On September 21, 2023, a second season was announced, which was released on March 19, 2025.

== Premise ==
A remote village hides dark secrets tied to ancient practices, uncovered after a local's mysterious disappearance. As a new officer investigates, the line between truth and terror begins to blur.

== Cast and characters ==
The Agawa Family
- Yuya Yagira as Daigo Agawa - the new police officer in Kuge Village
- Riho Yoshioka as Yuki Agawa - Daigo's wife
- Kokone Shimizu as Mashiro Agawa - Daigo and Yuki's daughter, who is mute because she witnessed her father kill a paedophile who had befriended her.
The Goto Family
- Show Kasamatsu as Keisuke Goto - the new head of the Goto family after the death of Gin
- Mitsuko Baisho (old) Yuri Tsunematsu (young) as Gin Goto - the recently deceased head of the Goto family, lover of Masamune, mother of Shirogane (and not actually a Goto!)
- Rairu Sugita as Yosuke Goto - Keisuke's younger brother
- Seiji Rokkaku as Kiyoshi Goto - Keisuke and Yosuke's father and the mayor of Kuge village.
- Aoba Kawai as Ai Goto - Keisuke and Yosuke's mother.
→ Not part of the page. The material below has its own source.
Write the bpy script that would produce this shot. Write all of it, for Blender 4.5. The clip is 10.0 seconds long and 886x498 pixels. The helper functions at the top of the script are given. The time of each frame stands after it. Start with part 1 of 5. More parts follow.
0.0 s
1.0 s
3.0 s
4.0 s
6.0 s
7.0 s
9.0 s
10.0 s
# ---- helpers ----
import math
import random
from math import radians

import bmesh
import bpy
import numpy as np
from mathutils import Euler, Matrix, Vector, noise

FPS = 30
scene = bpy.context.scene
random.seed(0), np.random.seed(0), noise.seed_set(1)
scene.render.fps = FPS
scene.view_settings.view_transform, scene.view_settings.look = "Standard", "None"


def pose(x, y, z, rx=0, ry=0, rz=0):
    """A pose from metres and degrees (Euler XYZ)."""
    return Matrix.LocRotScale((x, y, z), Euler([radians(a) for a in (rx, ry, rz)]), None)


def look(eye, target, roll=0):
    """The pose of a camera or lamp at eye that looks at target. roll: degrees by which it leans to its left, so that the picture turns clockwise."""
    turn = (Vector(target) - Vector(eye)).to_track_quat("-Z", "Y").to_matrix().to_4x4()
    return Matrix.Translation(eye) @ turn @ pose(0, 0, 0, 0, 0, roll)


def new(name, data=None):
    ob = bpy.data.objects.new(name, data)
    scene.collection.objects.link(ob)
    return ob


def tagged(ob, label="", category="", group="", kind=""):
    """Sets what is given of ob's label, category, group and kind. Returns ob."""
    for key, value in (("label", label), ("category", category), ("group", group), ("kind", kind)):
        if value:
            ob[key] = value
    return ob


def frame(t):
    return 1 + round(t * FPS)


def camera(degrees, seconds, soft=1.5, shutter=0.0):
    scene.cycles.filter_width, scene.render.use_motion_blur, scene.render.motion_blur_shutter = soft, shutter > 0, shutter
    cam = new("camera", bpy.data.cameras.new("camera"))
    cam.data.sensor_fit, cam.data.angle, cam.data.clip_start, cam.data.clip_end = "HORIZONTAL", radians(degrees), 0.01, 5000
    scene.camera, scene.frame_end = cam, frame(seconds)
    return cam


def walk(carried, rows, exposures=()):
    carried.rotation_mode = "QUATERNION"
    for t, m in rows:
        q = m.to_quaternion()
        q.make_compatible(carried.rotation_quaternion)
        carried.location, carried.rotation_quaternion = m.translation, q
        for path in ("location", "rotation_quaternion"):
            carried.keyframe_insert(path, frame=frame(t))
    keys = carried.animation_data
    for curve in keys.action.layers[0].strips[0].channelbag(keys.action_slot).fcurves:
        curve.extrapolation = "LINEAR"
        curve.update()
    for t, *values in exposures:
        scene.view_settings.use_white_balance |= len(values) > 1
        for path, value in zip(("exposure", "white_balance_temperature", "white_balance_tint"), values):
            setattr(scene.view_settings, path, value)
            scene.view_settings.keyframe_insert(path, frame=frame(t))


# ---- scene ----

Escaped Kuge village with Kyosuke, who she rescued from being sacrificed when he was a toddler.
- Mitsuo Yoshihara as Iawo Goto
- Yutaro Nakamura as Ryuji Goto
- Takato Yonemoto as Makoto Goto
- Yoshi Sakou as Mutsuo Goto
- Ryubun Sumori as Naoya Goto
- Kazuki Sawai as 'That Man' - son of Gin and Masamune, named 'Shirogane' and affected with Kuru, from eating human meat. He is the biological father of Keisuke
The Kamiyama Family

- Ryūshin Tei as Yoshimune Kamiyama - Masamune's father, the previous Kuge Village priest, who sacrificed Gin's mother to the Kashihabe, and left Gin to be eaten by them.
- Hashizume Isao (Old) Kura Yuki (Young) as Masamune Kamiyama - the old priest of Kuge Village, lover of Gin and father of Shirogane and Munechika
- Shunsuke Tanaka as Munechika Kamiyama - Masamune's son, who will take over as village Priest when his father retires.

The Kano Family

- Toshihiro Yashiba as Osamu Kano - the previous police officer in Kuge Village who vanished, presumed killed by That Man after finding out about the children the Goto's were sacrificing.
- Reiko Kataoka as Sachiko Kano, Osamu's wife
- Kana Kita as Sumire Kano, Osamu and Sachiko's daughter, secret lover of Keisuke, and pregnant with his child

== Episodes ==
=== Series overview ===

| Season | Episodes |  | Originally released |  |
| First released | Last released |
| 1 | 7 |  | December 28, 2022 | February 1, 2023 |
| 2 | 8 |  | March 19, 2025 | April 23, 2025 |

===Season 1 (2022–2023)===

| No. overall | No. in season | Title | Directed by | Written by | Original release date |
|---|---|---|---|---|---|
| 1 | 1 | "Offering of Flowers" | Shinzo Katayama | Takamasa Oe | December 28, 2022 |
| 2 | 2 | "Attack" | Shinzo Katayama | Takamasa Oe | December 28, 2022 |
| 3 | 3 | "Fatal Bullet" | Shinzo Katayama | Takamasa Oe | January 4, 2023 |
| 4 | 4 | "Line of Sight" | Hayato Kawai | Takamasa Oe | January 11, 2023 |
| 5 | 5 | "Trace" | Hayato Kawai | Takamasa Oe | January 18, 2023 |
| 6 | 6 | "Premonition" | Hayato Kawai | Takamasa Oe | January 25, 2023 |
| 7 | 7 | "Promise" | Shinzo Katayama | Takamasa Oe | February 1, 2023 |

===Season 2 (2025)===

| No. overall | No. in season | Title | Directed by | Written by | Original release date |
|---|---|---|---|---|---|
| 8 | 1 | "Betrayal" | Shinzo Katayama | Takamasa Oe | March 19, 2025 |
| 9 | 2 | "War" | Shinzo Katayama | Takamasa Oe | March 19, 2025 |
| 10 | 3 | "Awakening" | Takahide Sano | Satoru Hirohara | March 26, 2025 |
| 11 | 4 | "Chaos" | Norichika Oba | Satoru Hirohara | March 26, 2025 |
| 12 | 5 | "Reminiscence" | Takahide Sano | Takamasa Oe | April 2, 2025 |
| 13 | 6 | "Uprising" | Takahide Sano | Takamasa Oe | April 9, 2025 |
| 14 | 7 | "Curse" | Shinzo Katayama | Satoru Hirohara | April 16, 2025 |
| 15 | 8 | "Demise" | Shinzo Katayama | Takamasa Oe | April 23, 2025 |

== Release ==
Gannibal was released internationally on December 28, 2022, on Disney+. On the same day, it was also released on Hulu. A second season was announced and was released on March 19, 2025.